We’ve been working on a paper which explores the next steps we need to take to fulfil our obligations set out in For Scotland’s Children 2001.

The first part of that exploration is an appreciative inquiry perspective on the Integration Team.

I found it really helpful to adopt this type of thinking as opposed to focussing on any negative aspects.

INTEGRATION TEAMS – AN APPRECIATIVE PERSPECTIVE

Over the last six years the Integration Team has had a significant impact upon how East Lothian meets the needs of vulnerable young people. In almost every community the Team can identify key successes which include: 

  • improvements in multi-agency working;
  • support for vulnerable children and their families;
  • development of inclusive strategies;
  • positive examples of integrated pupil support systems;
  • improved pupil attainment;
  • improved pupil attendance;
  • reductions in exclusions;
  • improved outcomes for Looked After and Accommodated Children
  • successful joint training; and
  • consistent implementation of the Staged Assessment and Intervention process. 

Such has been the success of some of these developments that the Integration Team has often been perceived as an entity in its own right, with responsibility for children being “passed” to them by various agencies such as schools and health, as opposed to fulfilling the role of integrating Children’s Services and Education, where responsibility for children’s welfare is seen as shared commitment. Such a perception runs counter to the growing shared commitment by chief officers towards integrated services.  

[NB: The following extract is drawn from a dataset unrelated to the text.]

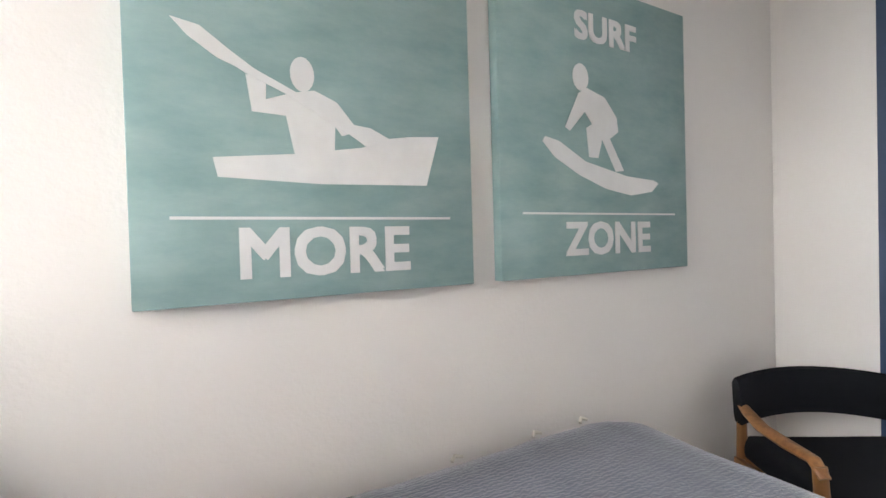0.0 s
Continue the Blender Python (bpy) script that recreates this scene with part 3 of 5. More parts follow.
def downlight(x, y, power):
    d = thing("recessed_light", pose(x, y, H), "round recessed ceiling light, switched on; some are added", "ceiling light", "recessed lights")
    part("trim_ring", lathe(bmesh.new(), [(0.066, -0.001), (0.094, -0.001), (0.096, -0.004), (0.092, -0.008), (0.070, -0.008), (0.066, -0.003)], (0, 0, 0), 28, False), PLASTIC, d)
    part("lens", lathe(bmesh.new(), [(0.067, -0.004), (0.066, -0.0015)], (0, 0, 0), 28), LENS, d, "glowing warm lens")
    if power:
        ob = new("recessed_lamp", bpy.data.lights.new("recessed_lamp", "SPOT"))
        ob.data.energy, ob.data.color, ob.data.spot_size, ob.data.spot_blend, ob.data.shadow_soft_size = power, WARM, radians(150), 0.9, 0.06
        ob.location = (x, y, H - 0.02)


downlight(0.0, -6.58, 60)
# these three are unseen, added to brighten the hall wall and stairwell
downlight(2.45, -3.10, 46)
downlight(2.45, -4.60, 26)
downlight(0.15, -3.30, 60)


def dome_light(x, y):
    d = thing("flush_dome_light", pose(x, y, H), "flush ceiling light with brushed nickel pan and frosted bowl", "ceiling light", "dome lights")
    part("pan", lathe(bmesh.new(), [(0.150, -0.055), (0.172, -0.048), (0.176, -0.030), (0.160, -0.022), (0.158, -0.008), (0.130, 0.0)], (0, 0, 0), 36), NICKEL, d, "brushed nickel pan")
    part("bowl", lathe(bmesh.new(), [(0.012, -0.128), (0.06, -0.120), (0.105, -0.100), (0.138, -0.074), (0.152, -0.050)], (0, 0, 0), 36), FROST, d, "frosted glass bowl")
    part("finial", lathe(bmesh.new(), [(0.002, -0.158), (0.009, -0.150), (0.012, -0.142), (0.007, -0.136), (0.014, -0.128)], (0, 0, 0), 14), NICKEL, d)


dome_light(0.42, -8.75)
dome_light(6.02, -8.95)


def ceiling_speaker(m):
    s = thing("ceiling_speaker", m, "round white ceiling loudspeaker grille", "speaker", "ceiling speakers")
    part("rim", lathe(bmesh.new(), [(0.108, 0), (0.122, -0.001), (0.122, -0.005), (0.108, -0.006)], (0, 0, 0), 32, False), PLASTIC, s)
    part("grille", lathe(bmesh.new(), [(0.108, -0.004), (0.03, -0.005), (0.004, -0.005)], (0, 0, 0), 32), mat("speaker_mesh", (0.62, 0.62, 0.62), 0.7, bump=0.4, bump_scale=900), s)


ceiling_speaker(pose(1.10, -7.56, H))
ceiling_speaker(pose(1.13, -10.36, 2.736, 18.6, 0, 0))

v = thing("ceiling_vent", pose(1.468, -7.18, H), "white ceiling air register with dark slots", "vent")
part("frame", sweep(bmesh.new(), [(-0.205, -0.135), (0.205, -0.135), (0.205, 0.135), (-0.205, 0.135)], [(0, 0), (0, -0.008), (0.024, -0.010), (0.028, 0)], 0, 1, True), PLASTIC, v)
for a, b in ((-0.177, -0.062), (0.062, 0.177)):
    part("opening", bbox(a, -0.107, -0.004, b, 0.107, -0.001), DARK, v)
    for k in range(5):
        part("slat", bbox(a, -0.090 + k * 0.042, -0.009, b, -0.084 + k * 0.042, -0.003), PLASTIC, v)
part("centre_plate", bbox(-0.062, -0.107, -0.009, 0.062, 0.107, -0.002), PLASTIC, v)

sd = thing("smoke_detector", pose(3.12, -6.99, H), "round white smoke detector on the ceiling", "smoke detector")
part("base", lathe(bmesh.new(), [(0.062, -0.012), (0.066, -0.008), (0.066, 0)], (0, 0, 0), 28), PLASTIC, sd)
part("cover", lathe(bmesh.new(), [(0.03, -0.045), (0.046, -0.040), (0.052, -0.024), (0.056, -0.013)], (0, 0, 0), 28), PLASTIC, sd)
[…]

In addition to the need to challenge the notion of the Integration Team being a separate entity there are other compelling reasons for us to develop a model which builds upon our successes, these reasons include: 

  • the mainstreaming of Changing Children’s Services Fund (CCSF);
  • the development of Integrated Pupil Support Teams in our schools;
  • the continuing evolution of our Inclusion and Equality Team;
  • closer working between education and children’s services;
  • the need to further develop a focus and locus for self evaluation;
  • the need to make efficient and targeted use of all of the resources allocated to work with disadvantaged children 

In order to develop and build upon our continuum of service to support vulnerable children and their families there is logic in developing sustainable local multi agency area teams built around our six distinct communities, or clusters of schools. 

The cluster approach, which was   approved by the Education Committee in September 2006, outlines a way of working which could also underpin the development of our continuum of service involving all agencies with a commitment to improving children’s lives through the principles of consistency; continuity; collegiality, creativity, and collective responsibility. 

Our challenge is to find a way to build upon the best examples of practice in East Lothian which depend upon true integrated working between partner agencies.